Poi, la scelta di un cambiamento radicale: "Nella prima riunione chiesi ai tecnici anche informazioni sui modelli: allora c’erano la 348 e la Testarossa. Parlando della 348 si sprecavano gli elogi. Ascoltai in silenzio e poi dissi: ‘Mi dispiace dovervelo dire ma veramente questa è una macchina che fa schifo. Ce l’ho. L’ho appena comprata. È la prima Ferrari che acquisto. E vi dirò di più. A Roma ad un semaforo avevo affiancato un ragazzo con una Golf GTI colore nero: quando è scattato il verde mi ha dato dei metri’. Feci provare la mia Ferrari anche a Niki Lauda e pure li rimase stupito da questa vettura che faceva tanto rumore ma rimaneva ferma".
Un cambiamento fondamentale anche nella sezione sportiva, dove la situazione della scuderia Ferrari in Formula 1 non era certo delle migliori: "In quel periodo c'erano due realtà: da una parte un'azienda con la cassaintegrazione perché vendeva poche macchine rispetto al numero di persone che lavoravano in fabbrica e dall'altra parte una grande crisi nella gestione sportiva. L'arrivo di Jean Todt, che io ho fortemente voluto, è stato il secondo passo. Il primo era rendersi conto che era necessario affrontare con il bisturi la situazione. Quindi avere la forza di fare delle scelte coraggiose. C'era da capire che, d'accordo l'aspetto delle corse, ma doveva essere messa a posto anche la parte industriale perché altrimenti la situazione sarebbe diventata davvero tragica".

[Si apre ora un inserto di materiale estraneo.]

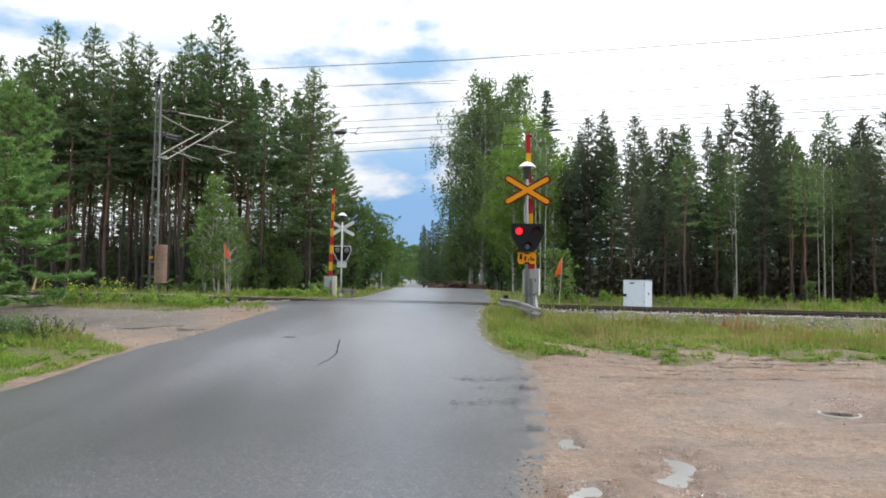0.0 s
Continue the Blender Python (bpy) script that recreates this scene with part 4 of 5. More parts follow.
def pine(seed, height=14.0, crown=0.45, width=2.0, dense=1.0, label="Scots pine with reddish bare trunk and dark green crown", tuft=0.25, thick=0.26, blades=6, low=0.62, mat="pine", gap=1.0, fans=0.36, slope=0.50, even=0.62, limbs=True, dead=30):
    """A pine: whorls of limbs that carry flat plates of needle tufts; a pointed leader; dead twigs lower down."""
    rng = np.random.default_rng(seed)
    bm = bmesh.new()
    line = stem(bm, rng, height, 0.0085 * height, 0.22)
    base, way, size = [], [], []
    z = height * crown
    while z < height * 0.975:
        t = (z - height * crown) / (height * (1 - crown))
        full = width * (1 - math.exp(-slope * (height - z) / width))
        reach = full * (low + (1 - low) * min(1, t * 4)) + 0.05
        a0 = rng.uniform(0, 6.3)
        for k in range(5):
            if rng.random() < 0.26 * (1 - 0.8 * t):
                continue
            a = a0 + k * 1.257 + rng.normal() * 0.25
            l = reach * rng.uniform(even, 1.16)
            rise = -0.15 + 0.85 * t ** 1.3 + rng.normal() * 0.10
            p0 = at_height(line, z + rng.normal() * 0.05)
            d = np.array([math.cos(a), math.sin(a), rise])
            side = np.array([-d[1], d[0], 0.0])
            mid = p0 + d * l * 0.55
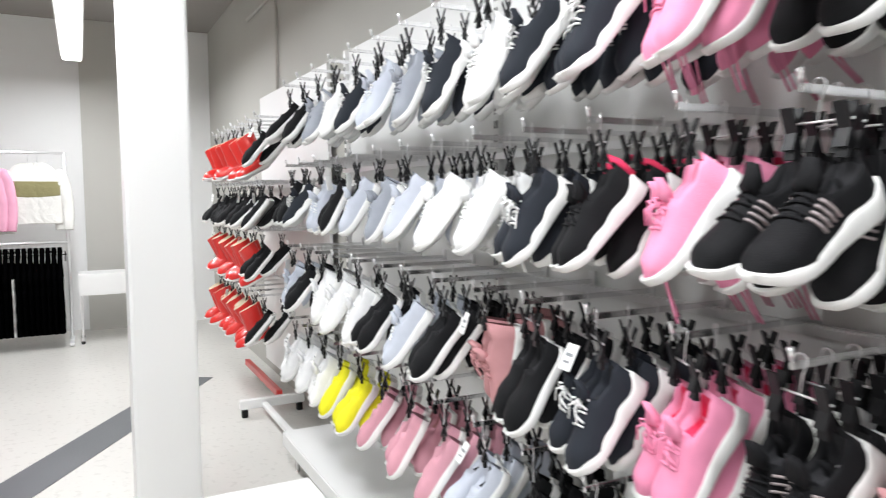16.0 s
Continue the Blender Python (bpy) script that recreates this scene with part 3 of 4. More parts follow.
def upper_data(collar=0.12, instep=0.106, toe=0.060, open_to=0.40, dip=0.062):
    """The shoe's upper; the toe points to -y, the heel stands at y = 0."""
    verts = []
    rows, cols = 26, 19
    for i in range(rows):
        s = i / (rows - 1)
        w = half_width(s)
        h = ramp(s, (0, 0.08, 0.2, 0.34, 0.5, 0.7, 0.9, 1.0), (collar * 0.92, collar, collar * 0.86, collar * 0.9, instep * 0.88, toe * 1.28, toe, 0.03))
        for k in range(cols):
            t = -1 + 2 * k / (cols - 1)
            a = t * math.pi / 2
            narrow = 1.0 - 0.22 * (1 - abs(t)) * (1 if s < 0.5 else 0)
            x = w * math.sin(a) * (1.06 - 0.1 * (1 - abs(t)))
            z = 0.018 + (h - 0.018) * max(math.cos(a), 0) ** 0.62
            if 0.03 < s < open_to:
                e = math.sin(math.pi * (s - 0.03) / (open_to - 0.03)) ** 0.5
                rim = 0.52
                if abs(t) < rim:
                    z -= dip * e * (1 - (abs(t) / rim) ** 4)
                    x *= 0.9
            verts.append((x, -s * SHOE, z + 0.010 * max(s - 0.7, 0) / 0.3))
    faces = grid_faces(rows, cols)
    inside = [f for f in faces if all(abs(-1 + 2 * (q % cols) / (cols - 1)) < 0.5 and 0.03 < (q // cols) / (rows - 1) < open_to for q in f)]
    keep = [f for f in faces if f not in set(inside)]
    return verts, keep, inside


def sole_data(heel=0.036, fore=0.026, flare=0.005, wave=0.0, lip=0.0):
    verts, rows = [], 28
    ring = ((-0.93, 0.0), (-1.0, 0.12), (-1.0, 0.8), (-0.94, 1.0), (0.94, 1.0), (1.0, 0.8), (1.0, 0.12), (0.93, 0.0))
    for i in range(rows):
        s = i / (rows - 1)
        w = half_width(min(max(s, 0.012), 0.99)) + flare
        top = ramp(s, (0, 0.25, 0.6, 0.9, 1), (heel, heel * 0.95, fore, fore, fore * 1.1)) + wave * math.sin(s * 24) + lip * math.exp(-((s - 0.02) / 0.05) ** 2)
        spring = 0.026 * max(s - 0.72, 0) ** 2 / 0.078 + 0.006 * max(0.1 - s, 0) / 0.1
        y = -(s * (SHOE + 2 * flare) - flare)
        for fx, fz in ring:
            bite = 1 + (0.03 * math.sin(s * 60) if wave and 0.1 < fz < 0.9 else 0)
            verts.append((w * fx * bite, y, spring + (top - spring * 0.3) * fz))
    n = len(ring)
    return verts, grid_faces(rows, n, True) + [tuple(range(n)), tuple(range((rows - 1) * n, rows * n))]


def on_upper(verts, s, t, lift=0.0):
    """A point of the upper at length s and across t (-1 to 1)."""
    i, k = min(int(s * 25), 24), min(int((t + 1) / 2 * 18), 17)
    fi, fk = s * 25 - i, (t + 1) / 2 * 18 - k
    g = lambda a, b: Vector(verts[a * 19 + b])
    p = (g(i, k) * (1 - fk) + g(i, k + 1) * fk) * (1 - fi) + (g(i + 1, k) * (1 - fk) + g(i + 1, k + 1) * fk) * fi
    return p + Vector((math.sin(t * 1.5) * lift, 0, math.cos(t * 1.5) * lift))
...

Un percorso lungo e complesso, fatto di alti e bassi e di dubbi continui. I risultati, neanche con l'arrivo di Jean Todt, Ross Brawn e Michael Schumacher, arrivarono immediatamente, e i dubbi sulla correttezza del progetto non tardarono ad arrivare: "All’inizio di agosto del 1996 i vertici di Fiat, ma non l’Avvocato Agnelli, mi chiesero di allontanare Todt. Perché dissero che se dopo aver speso tanto per prendere un pilota come Schumacher ci si era ridotti a fare le figurette voleva dire che chi comandava non andava bene. Dissi no, se va via Todt vado via anche io".
La determinazione e la sicurezza con cui la Ferrari seppe gestire la situazione portarono ai grandi successi di Schumacher, periodo d'oro che Montezemolo ricorda ancora con grande commozione e gratitudine. Neanche il Kaiser però, senza la macchina giusta, sarebbe riuscito nell'impresa: "Se Schumacher fosse arrivato nel 1992 o nel 1993 non avrebbe potuto fare niente nemmeno lui".
Grandi ricordi, quelli di Montezemolo, che sono la speranza per la Ferrari di domani, incrociando le dita per il progetto 2022, e che - l'ex presidente non lo nasconde - quando riguarda le fotografie con Schumacher ancora gli fanno venire "il groppo in gola".